Pope: It's a sin if fear makes us hostile to migrants
Pope Francis has defined hostility and rejection of refugees and migrants as sin, encouraging people to overcome their "fully comprehensible" fears that these new arrivals might "disturb the established order" of local communities.
At his invitation, several thousand migrants, refugees and immigrants from 49 countries joined Francis at Mass in St. Peter's Basilica on Sunday, a day the Catholic Church dedicated to the issues and contributions of those who leave homelands in hope of a better life.
New arrivals must "know and respect the laws, the culture and the traditions of the countries that take them in," he said. Local communities must "open themselves without prejudices to their rich diversity, to understand the hopes and potential of the newly arrived as well as their fears and vulnerabilities."
"It is not easy to enter into another culture, to put oneself in the shoes of people so different from us, to understand their thoughts and their experiences," Francis said.

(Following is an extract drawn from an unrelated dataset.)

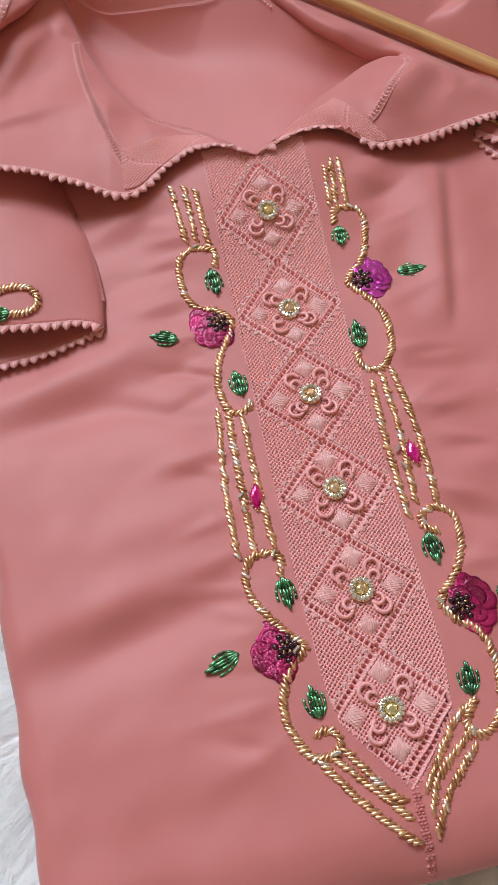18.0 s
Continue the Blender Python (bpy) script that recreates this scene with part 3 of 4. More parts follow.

"As a result, we often refuse to encounter the other and raise barriers to defend ourselves. Local communities are sometimes afraid that the newly arrived with disturb the established order, will 'steal' something they have long labored to build up."
Similarly, he said, newcomers also are afraid: "of confrontation, judgment, discrimination, failure."
"These fears are legitimate, based on doubts that are fully comprehensible from a human point of view," Francis continued in his homily.
"Having doubts and fears is not a sin," the pope said. "The sin is to allow these fears to determine our responses, to limit our choices, to compromise respect and generosity, to feed hostility and rejection."
Francis elaborated: "The sin is to refuse to encounter the other, the different, the neighbor," instead of seeing it as a "privileged opportunity" to encounter God.
In his almost five-year-old papacy, Francis has stressed the Catholic church's mission to welcome vulnerable and marginalized people. His focus comes as wealthier countries, including several European Union nations and the U.S., are intent on increasing physical or legal barriers to migrants.
Later, greeting about 25,000 people in St. Peter's Square, Francis advocated responding to the migrations that "today are a sign of our times" in four ways: "welcome, protect, promote and integrate" migrants.